FreeBSD arm EABI5 documentation?

Ian Lepore ian at freebsd.org
Thu Jul 11 18:44:30 UTC 2019


On Thu, 2019-07-11 at 17:50 +0000, adr wrote:
> > > > Curious about 32-bit arm stack alignment requirements in netbsd
> > > > (based on a FreeBSD thread making claims that user space allows
> > > > 4-byte stack alignment), I went looking around some in NetBSD
> 
> Whooow... I don't know what on earth I'm missing, or what I said that
> make you contact NetBSD developers talking about "claims".
> 
> Just write some ugly assembler:
> ======================================
>          .arch armv7-a
>          .syntax unified
>          .data
> str1:
>          .string "1-6: %d, %d, %d, %d, %d, %d\n"
>          .align
>          .text
>          .global main
> main:
>          push {r0} @ stack is not 8byte align anymore
>          mov r8, 10
> loop:
>          ldr r0, =str1
>          mov r1, 1
>          mov r2, 2
>          mov r3, 3
>          mov r4, 4
>          mov r5, 5
>          mov r6, 6
>          push { r4-r6 } @ alignment will change in the loop
>          bl printf
>          subs r8, r8, 1
>          bne loop
> end:
>          b end
> =====================================================
> as -a -o test.o test.s > test.l
> cc -o test test.o
> 
> And it works. In fact it works in FreeBSD with clang.
> But a more complex code, as a said before, calling
> SDL2 to use graphics works without any problem on NetBSD
> and Linux, but not on FreeBSD.
> 
> In fact I like that it doesn't work in FreeBSD, because
> that made me correct my code.
> 
> That is all I was saying, and now I'm going to just shut the * up.

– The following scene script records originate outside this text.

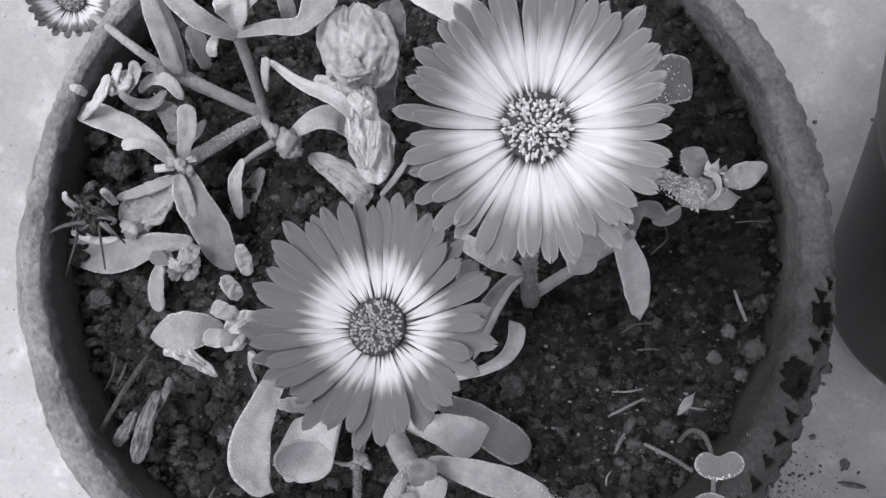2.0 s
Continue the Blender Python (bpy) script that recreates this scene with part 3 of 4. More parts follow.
# ---- the plant with the dark-centred flower ----
plant_c = thing("flowering_plant", (0.0035, -0.0212, 0.1620), "low daisy plant with fleshy leaves and one white-ringed grey flower", "flower plant", "plants in the pot")
flower(plant_c, (0.0010, -0.0003, 0.2282), (-0.24, 0.18, 1), 0.0246, PETAL_A, 5, 48, 0.0060, ANTHER, "open grey flower with a white ring and dark disc", width=0.0043, rise=0.0134, blunt=1.4, uneven=((0, 40, 0.05), (-118, 38, -0.15)))
tube(plant_c, [(0.0034, -0.0214, 0.1600, 0.0057), (0.0026, -0.0139, 0.1800, 0.0046), (0.0008, -0.0049, 0.2050, 0.0038), (0.0024, -0.0016, 0.2225, 0.0036)], STEM)
tube(plant_c, [(0.0018, -0.0197, 0.1620, 0.0050), (0.0013, -0.0247, 0.1800, 0.0055), (0.0056, -0.0303, 0.1950, 0.0056), (0.0092, -0.0344, 0.2030, 0.0049)], STEM, label="warty pale side shoot")
leaf(plant_c, [(0.0123, -0.0311, 0.2020, 0.0024), (0.0205, -0.0324, 0.2050, 0.0059), (0.0297, -0.0351, 0.2030, 0.0076), (0.0377, -0.0380, 0.2000, 0.0058), (0.0440, -0.0403, 0.1970, 0.0011)], LEAF, point=0.2)
leaf(plant_c, [(0.0080, -0.0326, 0.2060, 0.0021), (0.0056, -0.0378, 0.2100, 0.0049), (0.0062, -0.0452, 0.2080, 0.0066), (0.0114, -0.0517, 0.2040, 0.0072), (0.0176, -0.0590, 0.1980, 0.0055)], LEAF_PALE, cup=-0.35, roll=-20)
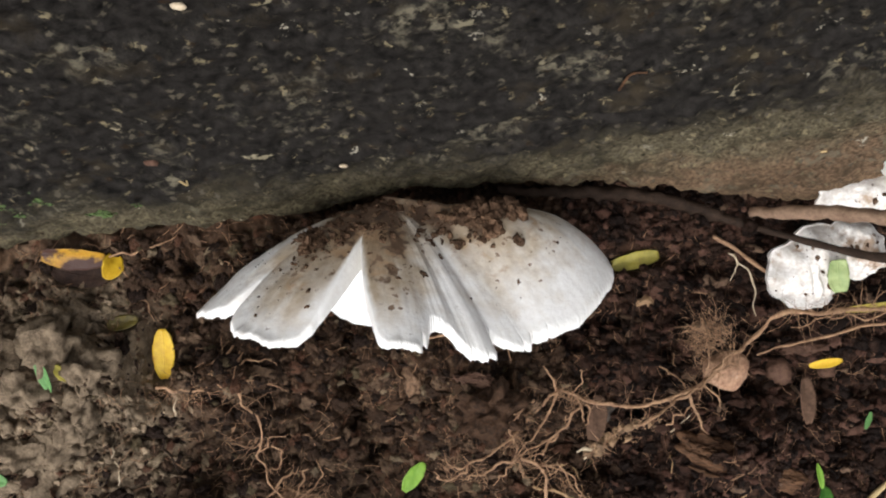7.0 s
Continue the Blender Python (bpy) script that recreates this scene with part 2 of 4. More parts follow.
def pebble(at, size, turn=0.0, level=2, rough=0.3, seed=0, scale=1.3):
    """A lumpy grain: size is the three half-axes."""
    v, f = BALLS[level]
    v = v * (1 + rough * fbm(v[:, 0] * scale, v[:, 1] * scale, v[:, 2] * scale + seed * 7.3, level, seed))[:, None] * np.asarray(size)
    c, s = math.cos(turn), math.sin(turn)
    v = np.stack([v[:, 0] * c - v[:, 1] * s, v[:, 0] * s + v[:, 1] * c, v[:, 2]], 1) + np.asarray(at)
    return v, f


# ---- materials ----
def material(name, low, high, scale=200.0, rough=(0.6, 0.9), bump=0.3, fine=4.0, third=None, third_at=0.62, island=0.0, sss=0.0, grain=1.0, stretch=(1, 1, 1), shine=0.35, through_light=0.0):
    """Two colours mixed by noise at two scales, an optional third in patches, island: variation from piece to piece."""
    m = bpy.data.materials.new(name)
    m.use_nodes = True
    nd, ln = m.node_tree.nodes, m.node_tree.links
    bsdf = nd["Principled BSDF"]
    co = nd.new("ShaderNodeTexCoord")
    mp = nd.new("ShaderNodeMapping")
    mp.inputs["Scale"].default_value = stretch
    ln.new(co.outputs["Object"], mp.inputs["Vector"])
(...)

Oh, so it's not that netbsd and linux have different stack alignment
requirements, it's just that you accidentally never called a function
with an unaligned stack where the misalignment caused a problem.  There
are only a few instructions that really require 64-bit data alignment
when the strict alignment enforcement flag is off (it's off in all 3
OSes we're talking about).  You could probably call most of the C
library functions and luck out on the alignment.